§ CHALLENGE
Show, in full, each line of the data that contains "objects".
----
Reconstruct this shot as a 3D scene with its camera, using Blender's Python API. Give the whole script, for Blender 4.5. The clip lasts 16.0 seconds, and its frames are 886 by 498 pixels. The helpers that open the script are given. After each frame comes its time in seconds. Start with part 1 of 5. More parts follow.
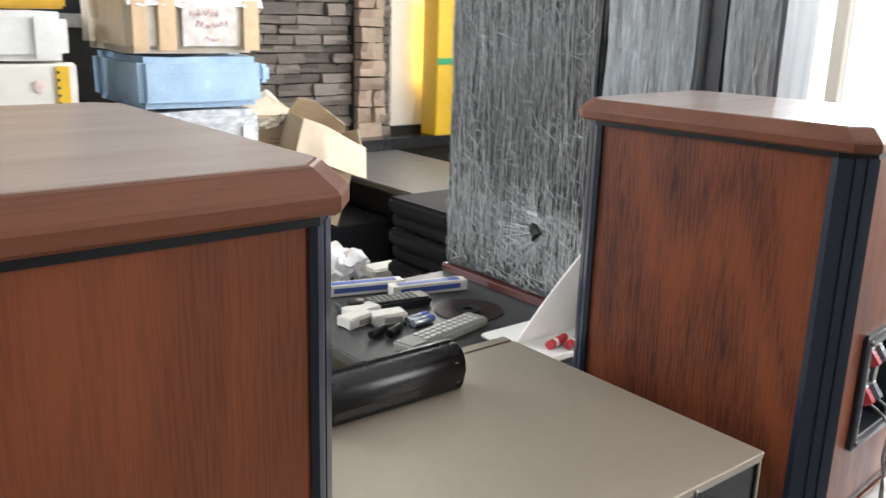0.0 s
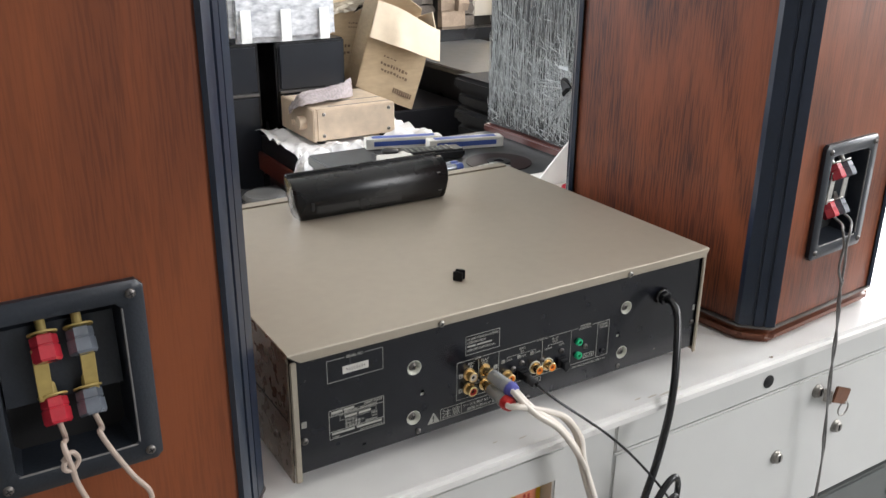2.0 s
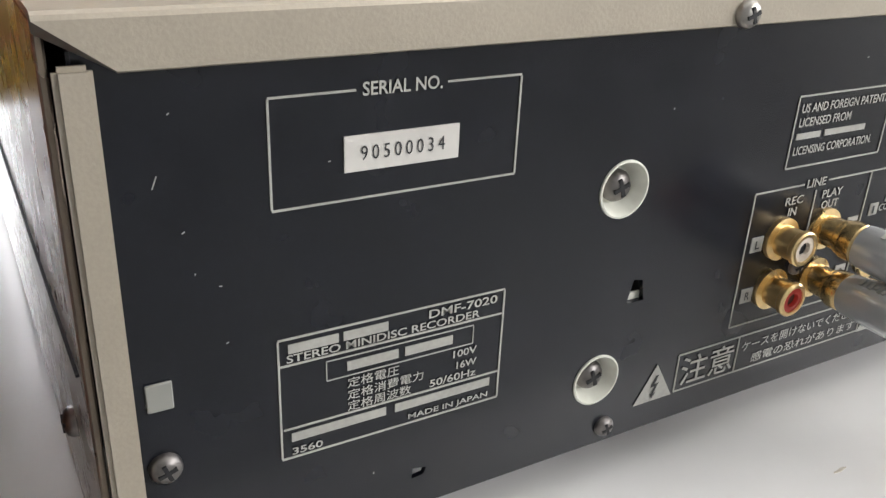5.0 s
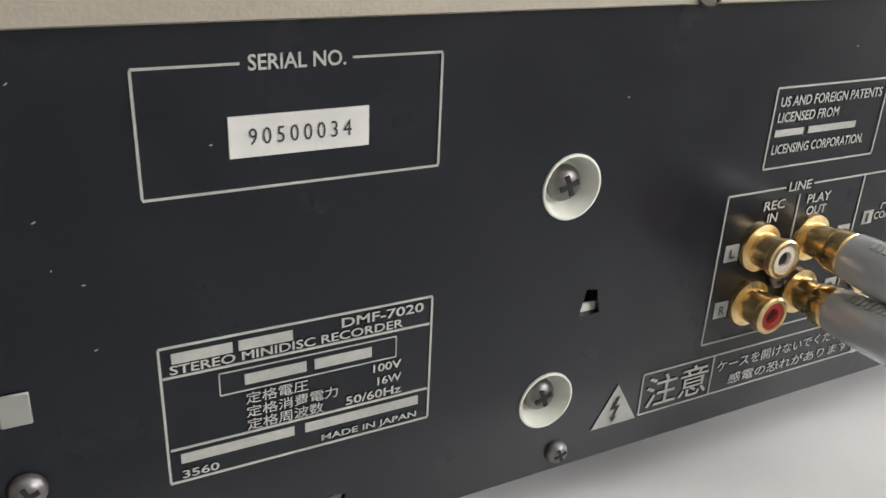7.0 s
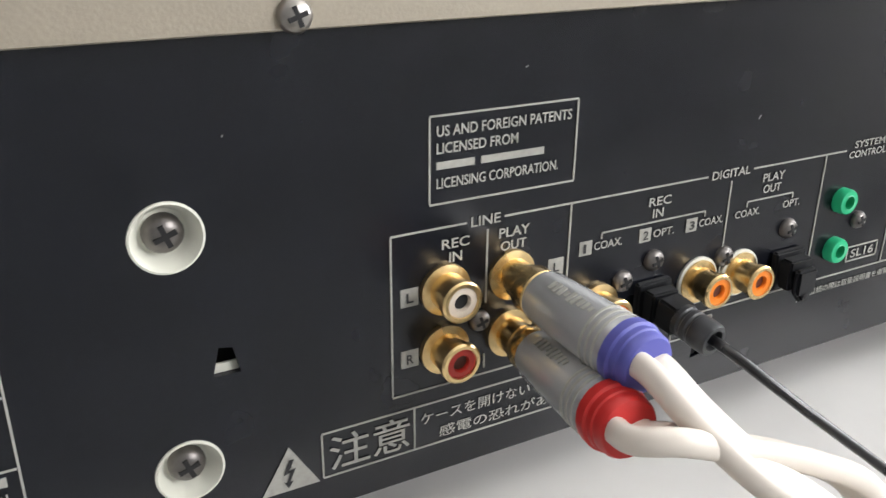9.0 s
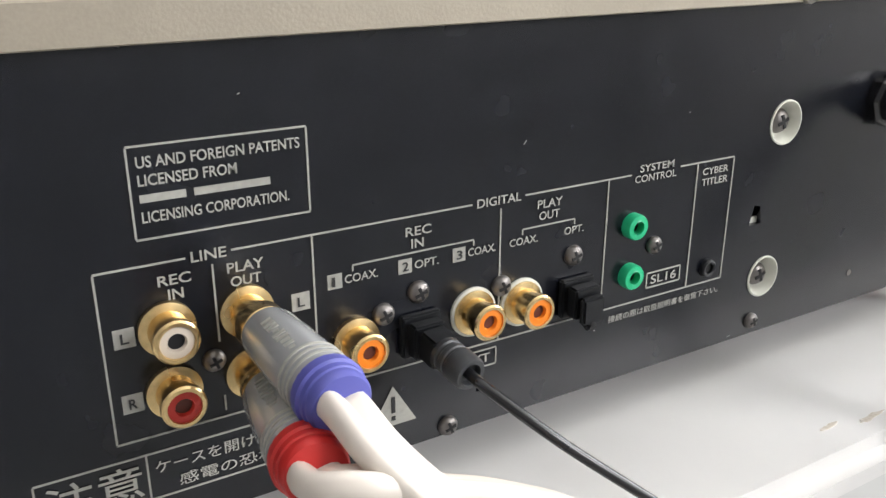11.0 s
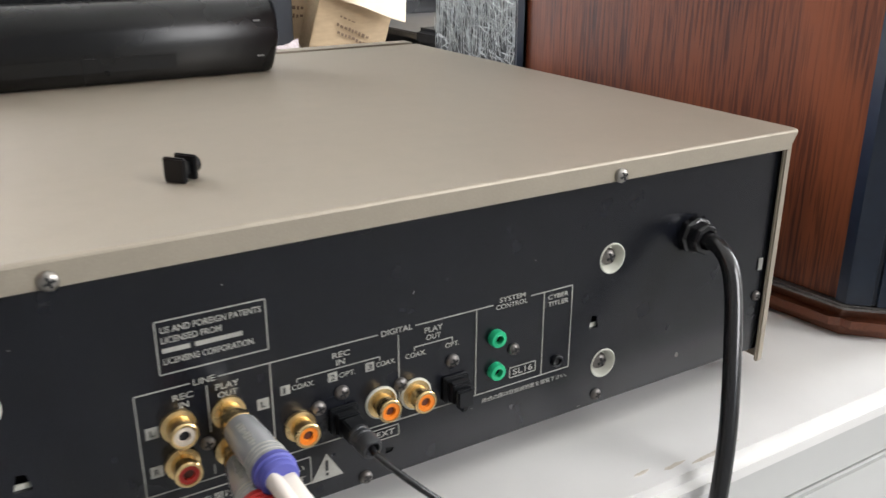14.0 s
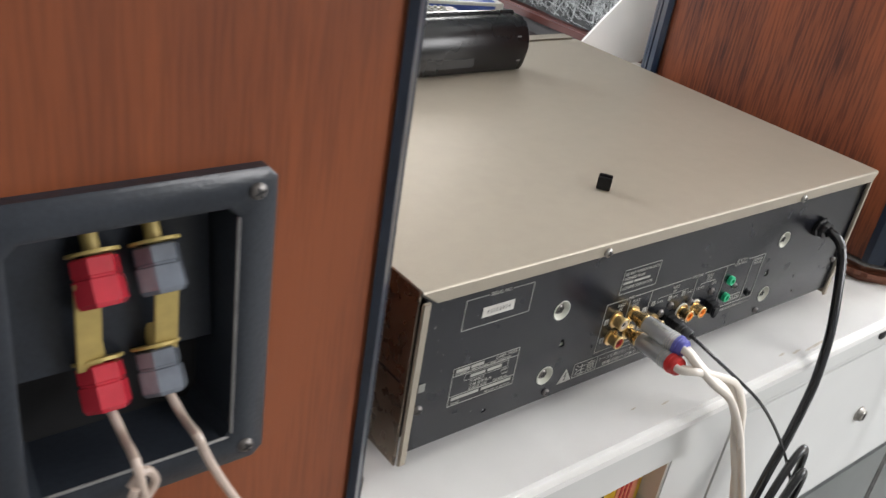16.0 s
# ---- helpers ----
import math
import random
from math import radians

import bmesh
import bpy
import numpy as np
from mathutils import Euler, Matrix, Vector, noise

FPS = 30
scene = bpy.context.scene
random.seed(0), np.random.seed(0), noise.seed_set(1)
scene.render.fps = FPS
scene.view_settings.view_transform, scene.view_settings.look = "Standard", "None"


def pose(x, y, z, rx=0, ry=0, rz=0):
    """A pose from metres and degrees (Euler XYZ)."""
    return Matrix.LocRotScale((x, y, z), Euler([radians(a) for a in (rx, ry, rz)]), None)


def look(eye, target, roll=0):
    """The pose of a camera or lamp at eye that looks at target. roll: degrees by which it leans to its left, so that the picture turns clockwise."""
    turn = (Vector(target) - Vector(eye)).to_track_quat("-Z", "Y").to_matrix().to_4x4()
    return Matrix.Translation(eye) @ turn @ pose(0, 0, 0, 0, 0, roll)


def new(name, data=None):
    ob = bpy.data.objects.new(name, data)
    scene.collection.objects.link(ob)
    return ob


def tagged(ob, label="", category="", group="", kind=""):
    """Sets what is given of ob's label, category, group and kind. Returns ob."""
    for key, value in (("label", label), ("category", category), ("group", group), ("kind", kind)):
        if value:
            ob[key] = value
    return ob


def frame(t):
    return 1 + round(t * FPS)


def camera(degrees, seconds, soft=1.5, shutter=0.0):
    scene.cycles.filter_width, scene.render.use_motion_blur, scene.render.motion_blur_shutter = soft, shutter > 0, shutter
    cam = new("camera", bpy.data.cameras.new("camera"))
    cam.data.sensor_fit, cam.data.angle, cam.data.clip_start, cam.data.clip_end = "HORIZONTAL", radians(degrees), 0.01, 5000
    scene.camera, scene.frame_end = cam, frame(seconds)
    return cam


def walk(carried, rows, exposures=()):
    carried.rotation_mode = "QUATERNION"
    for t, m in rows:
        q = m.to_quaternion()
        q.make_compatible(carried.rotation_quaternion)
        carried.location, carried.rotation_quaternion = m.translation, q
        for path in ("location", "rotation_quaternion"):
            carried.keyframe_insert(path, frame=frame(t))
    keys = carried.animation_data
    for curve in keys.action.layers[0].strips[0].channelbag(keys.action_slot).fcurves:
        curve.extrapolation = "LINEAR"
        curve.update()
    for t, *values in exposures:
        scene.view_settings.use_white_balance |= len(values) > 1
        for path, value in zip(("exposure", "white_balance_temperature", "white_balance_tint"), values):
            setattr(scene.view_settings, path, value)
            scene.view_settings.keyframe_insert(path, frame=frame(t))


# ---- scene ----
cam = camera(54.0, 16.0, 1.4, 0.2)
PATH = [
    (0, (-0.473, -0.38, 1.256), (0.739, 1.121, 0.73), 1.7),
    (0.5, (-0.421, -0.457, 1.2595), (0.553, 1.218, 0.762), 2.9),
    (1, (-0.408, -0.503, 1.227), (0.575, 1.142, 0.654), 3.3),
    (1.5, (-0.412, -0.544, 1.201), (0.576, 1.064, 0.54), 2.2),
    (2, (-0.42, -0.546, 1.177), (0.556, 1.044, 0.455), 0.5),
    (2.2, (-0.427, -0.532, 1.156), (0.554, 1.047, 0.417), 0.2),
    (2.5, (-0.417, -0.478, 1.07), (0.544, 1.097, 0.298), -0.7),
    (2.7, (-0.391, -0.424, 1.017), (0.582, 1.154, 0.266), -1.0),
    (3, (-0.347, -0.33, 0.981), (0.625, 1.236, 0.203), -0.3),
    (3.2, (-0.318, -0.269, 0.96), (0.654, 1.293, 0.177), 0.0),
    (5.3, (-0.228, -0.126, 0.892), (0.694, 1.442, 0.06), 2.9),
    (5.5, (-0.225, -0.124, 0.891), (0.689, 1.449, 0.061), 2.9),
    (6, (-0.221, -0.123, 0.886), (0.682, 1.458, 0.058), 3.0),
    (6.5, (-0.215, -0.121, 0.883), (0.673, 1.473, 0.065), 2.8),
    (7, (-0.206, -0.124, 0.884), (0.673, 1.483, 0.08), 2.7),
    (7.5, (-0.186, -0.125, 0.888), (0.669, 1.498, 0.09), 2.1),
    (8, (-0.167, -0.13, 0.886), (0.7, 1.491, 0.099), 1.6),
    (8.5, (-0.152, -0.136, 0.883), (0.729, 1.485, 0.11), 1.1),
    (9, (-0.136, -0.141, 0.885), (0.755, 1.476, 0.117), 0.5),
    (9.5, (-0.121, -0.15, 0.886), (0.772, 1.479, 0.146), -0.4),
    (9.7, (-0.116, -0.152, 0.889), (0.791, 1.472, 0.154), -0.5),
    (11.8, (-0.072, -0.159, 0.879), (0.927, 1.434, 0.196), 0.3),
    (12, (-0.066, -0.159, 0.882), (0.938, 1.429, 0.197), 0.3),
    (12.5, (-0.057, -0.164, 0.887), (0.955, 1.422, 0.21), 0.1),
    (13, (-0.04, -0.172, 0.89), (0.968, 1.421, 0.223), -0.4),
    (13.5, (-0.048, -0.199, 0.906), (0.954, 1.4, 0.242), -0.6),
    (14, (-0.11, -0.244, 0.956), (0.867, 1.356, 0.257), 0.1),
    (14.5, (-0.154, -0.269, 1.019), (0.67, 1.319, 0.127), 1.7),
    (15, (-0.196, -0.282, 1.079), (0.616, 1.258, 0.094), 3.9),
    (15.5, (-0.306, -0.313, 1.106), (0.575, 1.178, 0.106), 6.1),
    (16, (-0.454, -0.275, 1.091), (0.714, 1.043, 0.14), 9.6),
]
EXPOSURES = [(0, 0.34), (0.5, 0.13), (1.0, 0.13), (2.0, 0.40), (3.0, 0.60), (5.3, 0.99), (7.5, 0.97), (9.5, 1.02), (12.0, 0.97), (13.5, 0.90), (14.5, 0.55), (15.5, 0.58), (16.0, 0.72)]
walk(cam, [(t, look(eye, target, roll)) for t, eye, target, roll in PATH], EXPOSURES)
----
§ CORRECT ANSWER
    ob = bpy.data.objects.new(name, data)
    scene.collection.objects.link(ob)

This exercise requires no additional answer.